« Quand tu décides de faire le cinéma, on te demande d’abord si tu es mariée » Delphine Yerbanga, réalisatrice
Delphine Yerbanga, réalisatrice

« Quand tu décides de faire le cinéma, on te demande d’abord si tu es mariée » Delphine Yerbanga, réalisatrice

La réalisatrice Delphine Yerbanga a remporté le prix du président du Faso à la 27e édition du Fespaco avec son documentaire ‘’sur les traces d’un migrant’’. Pour un coup d’essai, Delphine vient de laisser des traces indélébiles dans le palmarès du Fespaco.

 

Delphine Yerbanga laisse déjà ses traces au Fespaco. Avec son long métrage « sur les traces d’un migrant » la réalisatrice décroche le Président du Faso d’une valeur de cinq millions de FCFA.  De la réalisation télé à la réalisation cinéma, il n’y a qu’un pas. Delphine vient de franchire ce pas avec sa première participation en tant que réalisatrice cinéma. « Il n’y pas une grande différence à la réalisation télé et cinéma. Mais il faut surtout maitriser le langage cinématographique comme les valeurs de plans, et bien d’autres », rappelle la jeune lauréate. Pour y parvenir Delphine s’inscrit à l’Institut supérieur des technologies de l’information et de la communication (ISTIC), puis à l’institut cinématographique du Niger à Niamey. Elle décroche un Master II en réalisation documentaire et de création à l’université Gaston Berger à Dakar avant d’être engagée comme réalisatrice  à la télévision nationale du Burkina Faso.

CVAV, le déclic !

Adolescente, Delphine aimait raconter des histoires imaginaires. Dans l’association cœur vaillant âme vaillante (CVAV), elle concrétisait ces histoires à travers des sketchs. «  J’accompagnai un groupe d’enfant et je devais écrire des scenarii pour monter les pièces de théâtre. Cela a énormément forgé mes capacités de réflexion et aiguisé ma plume », s’en réjouit-elle. La jeune dame ne rate surtout pas les projections des films à l’occasion des Fespaco à l’espace Gambidi. Chaque édition était une aubaine pour elle de nourrir sa passion pour le cinéma.

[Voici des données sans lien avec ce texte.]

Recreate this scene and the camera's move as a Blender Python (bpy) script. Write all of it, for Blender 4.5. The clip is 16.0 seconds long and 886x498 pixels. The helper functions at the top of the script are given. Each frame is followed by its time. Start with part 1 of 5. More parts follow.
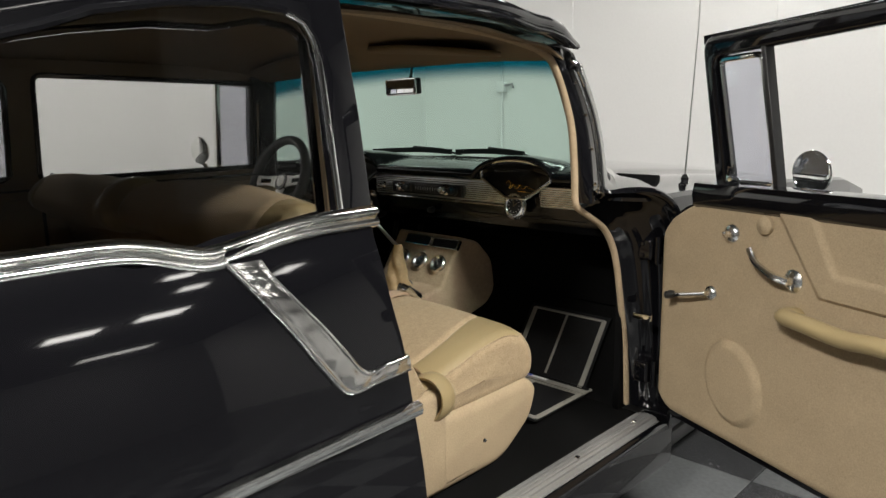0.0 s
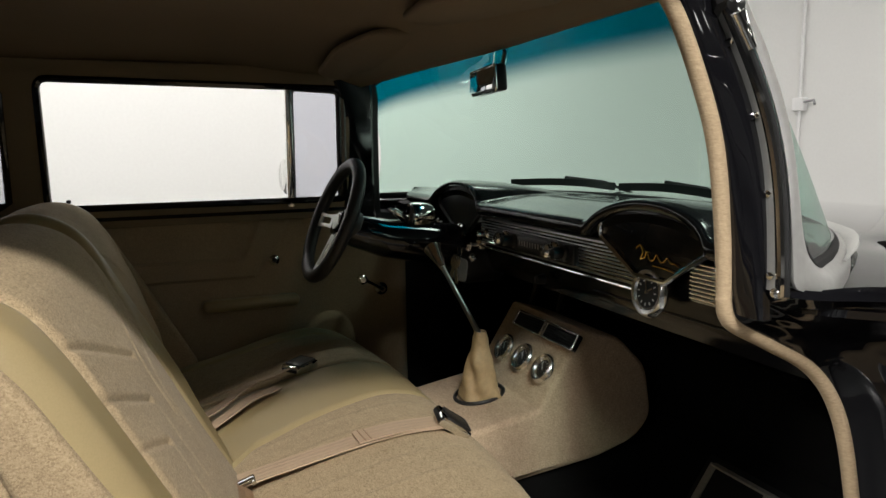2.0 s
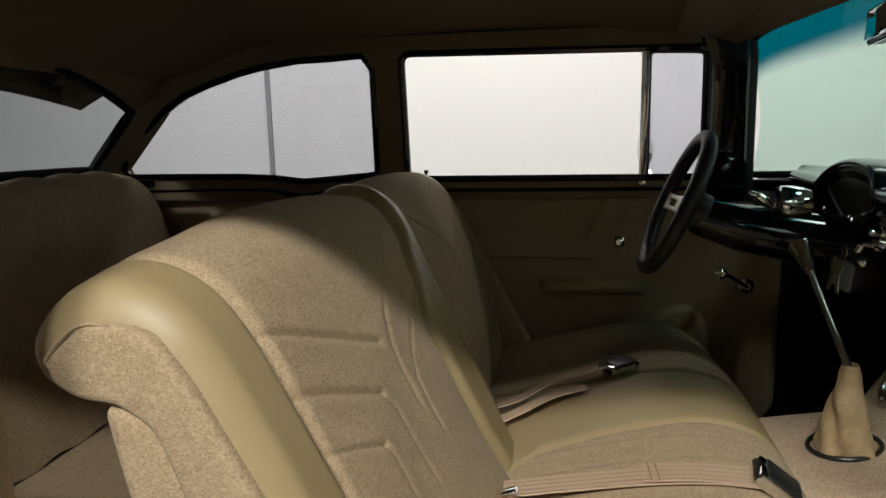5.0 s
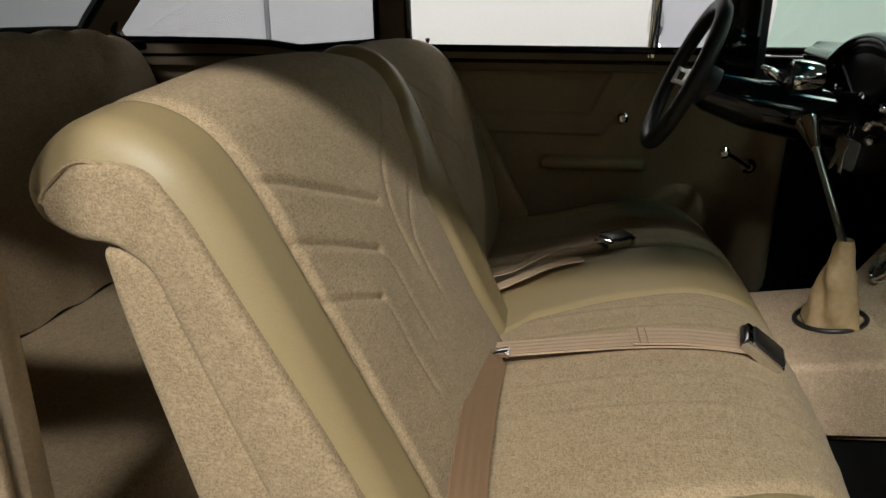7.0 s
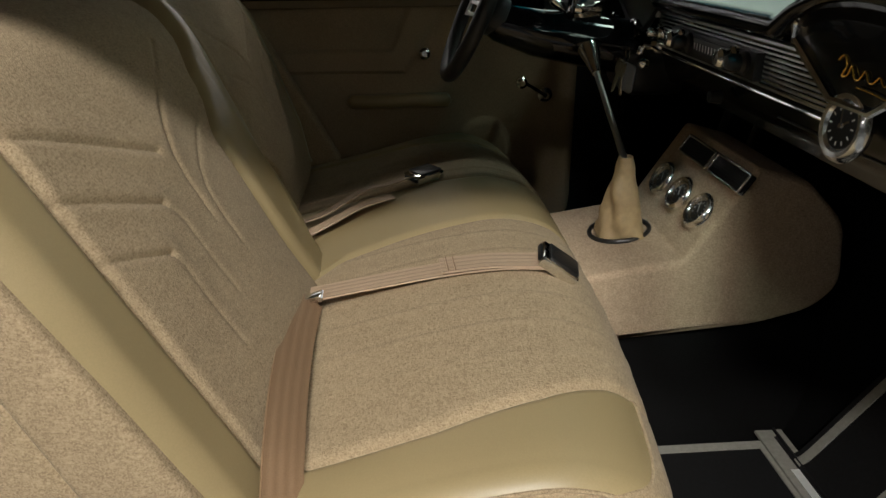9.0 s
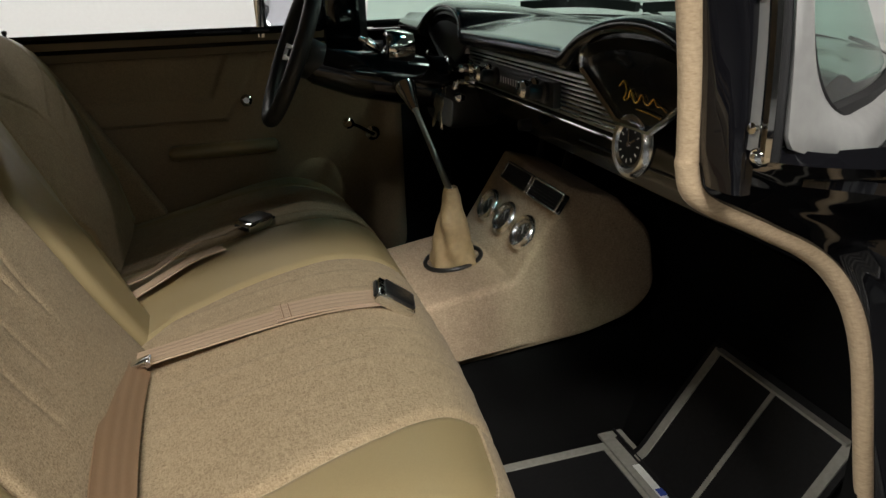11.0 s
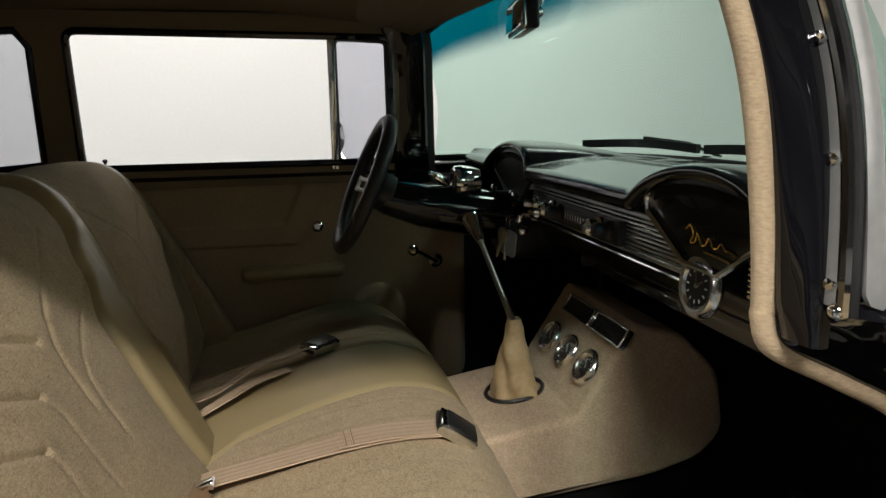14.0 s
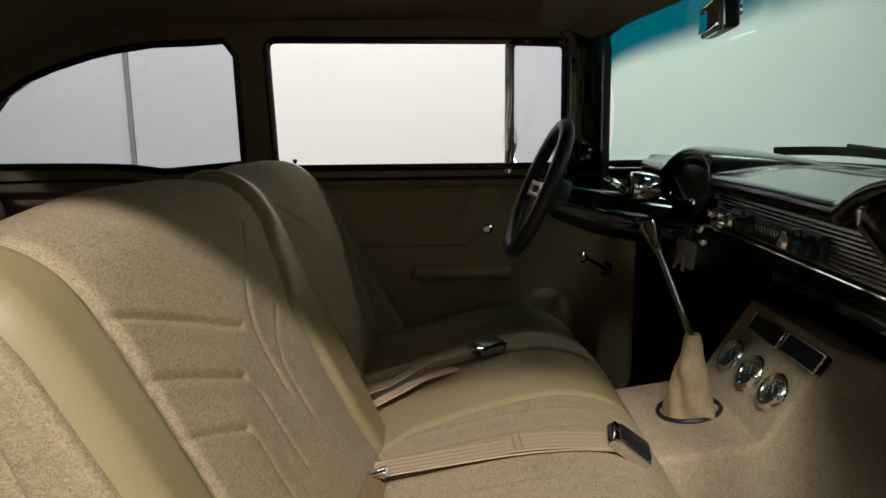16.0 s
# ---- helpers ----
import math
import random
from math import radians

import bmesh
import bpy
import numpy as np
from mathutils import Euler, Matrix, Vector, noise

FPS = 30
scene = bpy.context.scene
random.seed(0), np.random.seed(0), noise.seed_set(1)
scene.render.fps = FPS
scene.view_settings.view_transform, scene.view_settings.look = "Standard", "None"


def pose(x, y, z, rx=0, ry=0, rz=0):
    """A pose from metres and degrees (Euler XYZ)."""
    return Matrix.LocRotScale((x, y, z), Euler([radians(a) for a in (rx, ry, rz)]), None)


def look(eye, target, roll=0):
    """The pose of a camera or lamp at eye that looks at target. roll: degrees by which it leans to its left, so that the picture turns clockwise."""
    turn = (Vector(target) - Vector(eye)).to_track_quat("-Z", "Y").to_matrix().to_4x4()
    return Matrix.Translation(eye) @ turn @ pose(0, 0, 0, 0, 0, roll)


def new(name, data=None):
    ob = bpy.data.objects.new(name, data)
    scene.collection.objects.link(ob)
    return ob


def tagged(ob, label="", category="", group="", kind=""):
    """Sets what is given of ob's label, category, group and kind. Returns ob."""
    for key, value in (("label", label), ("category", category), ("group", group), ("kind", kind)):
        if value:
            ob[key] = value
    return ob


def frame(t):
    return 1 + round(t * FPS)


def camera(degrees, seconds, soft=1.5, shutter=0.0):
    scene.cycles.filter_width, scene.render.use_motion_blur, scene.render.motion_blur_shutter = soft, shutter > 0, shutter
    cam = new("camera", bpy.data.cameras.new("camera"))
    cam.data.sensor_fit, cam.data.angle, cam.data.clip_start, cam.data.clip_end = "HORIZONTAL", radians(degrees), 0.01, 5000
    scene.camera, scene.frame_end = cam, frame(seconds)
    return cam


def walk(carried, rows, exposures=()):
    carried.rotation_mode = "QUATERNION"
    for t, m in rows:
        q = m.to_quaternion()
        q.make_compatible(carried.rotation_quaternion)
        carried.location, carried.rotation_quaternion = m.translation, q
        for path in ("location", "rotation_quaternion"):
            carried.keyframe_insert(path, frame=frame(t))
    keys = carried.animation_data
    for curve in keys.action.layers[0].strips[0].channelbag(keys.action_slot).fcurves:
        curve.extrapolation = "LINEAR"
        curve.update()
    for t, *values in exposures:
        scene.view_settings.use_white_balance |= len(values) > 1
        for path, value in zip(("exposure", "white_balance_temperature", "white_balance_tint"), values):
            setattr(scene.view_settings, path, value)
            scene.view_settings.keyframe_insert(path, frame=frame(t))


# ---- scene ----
cam = camera(63.7, 16.0)
PATH = [
    (0, (1.822, -1.759, 1.204), (0.454, -0.348, 0.831), -1.0),
    (0.5, (1.713, -1.465, 1.193), (0.235, -0.167, 0.831), -1.1),
    (1, (1.607, -1.199, 1.181), (-0.028, -0.095, 0.851), -0.8),
    (1.5, (1.5, -0.966, 1.174), (-0.255, -0.054, 0.878), -0.9),
    (2, (1.391, -0.751, 1.165), (-0.442, -0.006, 0.877), -0.8),
    (2.5, (1.303, -0.618, 1.175), (-0.62, -0.157, 0.876), -1.2),
    (3, (1.257, -0.544, 1.166), (-0.706, -0.293, 0.873), -1.1),
    (3.5, (1.234, -0.518, 1.155), (-0.744, -0.449, 0.868), -0.9),
    (4, (1.227, -0.526, 1.159), (-0.748, -0.644, 0.866), -0.9),
    (4.5, (1.22, -0.537, 1.163), (-0.739, -0.812, 0.865), -1.0),
    (4.7, (1.219, -0.541, 1.166), (-0.73, -0.868, 0.862), -1.2),
    (6.8, (1.22, -0.545, 1.133), (-0.634, -0.937, 0.494), 0.1),
    (7, (1.219, -0.543, 1.13), (-0.636, -0.895, 0.472), 0.0),
    (7.5, (1.218, -0.535, 1.127), (-0.641, -0.775, 0.428), -0.1),
    (8, (1.216, -0.524, 1.126), (-0.636, -0.654, 0.382), -0.1),
    (8.5, (1.214, -0.513, 1.122), (-0.625, -0.531, 0.337), -0.3),
    (9, (1.215, -0.5, 1.121), (-0.614, -0.392, 0.318), -0.5),
    (9.5, (1.217, -0.489, 1.122), (-0.601, -0.267, 0.317), -0.8),
    (10, (1.219, -0.48, 1.122), (-0.58, -0.141, 0.317), -0.8),
    (10.2, (1.219, -0.473, 1.122), (-0.57, -0.086, 0.316), -1.0),
    (12.3, (1.233, -0.466, 1.136), (-0.563, 0.19, 0.551), -1.4),
    (12.5, (1.233, -0.468, 1.139), (-0.58, 0.167, 0.584), -1.4),
    (13, (1.234, -0.474, 1.139), (-0.624, 0.098, 0.671), -1.2),
    (13.5, (1.238, -0.486, 1.141), (-0.655, 0.012, 0.732), -0.9),
    (14, (1.236, -0.492, 1.145), (-0.685, -0.088, 0.761), -1.0),
    (14.5, (1.233, -0.497, 1.146), (-0.71, -0.206, 0.774), -1.0),
    (15, (1.229, -0.503, 1.146), (-0.729, -0.331, 0.778), -1.0),
    (15.5, (1.229, -0.513, 1.148), (-0.735, -0.446, 0.778), -0.9),
    (16, (1.227, -0.522, 1.144), (-0.739, -0.553, 0.779), -0.8),
]
walk(cam, [(t, look(eye, target, roll)) for t, eye, target, roll in PATH],
     [(0, 0.15), (1.4, 0.15), (3, 0.03), (4.7, 0.0), (6.8, -0.08), (10.2, -0.08), (12.5, 0.0), (16, 0.0)])

# ---- world, lamps, exposure ----
world = bpy.data.worlds.new("world")
world.use_nodes = True
world.node_tree.nodes["Background"].inputs[0].default_value = (0.9, 0.95, 1.0, 1)
world.node_tree.nodes["Background"].inputs[1].default_value = 0.02
scene.world = world
GROUND, CEIL = -0.06, 4.0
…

Le cinéma, un métier d’homme ?!

Les portes du cinéma restent encore étroites pour les femmes, déplore Delphine Yerbanga. Elle rappelle que l’idée du métier de cinéma réservé aux hommes est toujours d’actualité. La preuve, témoigne-t-elle : «  Quand tu décides de faire le métier du cinéma, on te demande si tu es mariée, quand tu dis non, on te dit d’aller te marier d’abord avant de venir parce que tu risques de ne plus jamais te marier ». Les femmes dans le cinéma portent toujours les griffes de stigmatisations, de clichés, d’idées reçues et erronées, regrette Delphine. Le manque de femmes cadreurs constitue également une difficulté pour les réalisatrices en ce sens où beaucoup d’hommes n’apprécient pas être diriger par une femme. «  Il faut être véritablement forte et se fixer des objectifs quand on est femme et qu’on veut exercer ce métier de cinéma », dit-elle.

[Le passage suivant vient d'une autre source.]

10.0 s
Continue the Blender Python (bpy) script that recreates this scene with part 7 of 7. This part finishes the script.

-« Les traces d’un migrant »-

« Les traces d’un migrant » retrace l’histoire d’une jumelle que Delphine a rencontrée à Dakar au Sénégal. «  Elles m’ont demandées de les aider à retrouver leur père et de connaitre leur famille d’origine burkinabè qu’elles n’avaient pas encore vu », explique la réalisatrice. La migration- poursuit-elle est un phénomène qui couvre beaucoup d’histoires tristes et de désespoir. «  Quand un migrant oublie qu’il a fondé un foyer et qu’il ne pense plus revenir, c’est que la blessure qu’il porte est grand et profonde », relate Delphine qui a tourné le documentaire pendant quatre ans.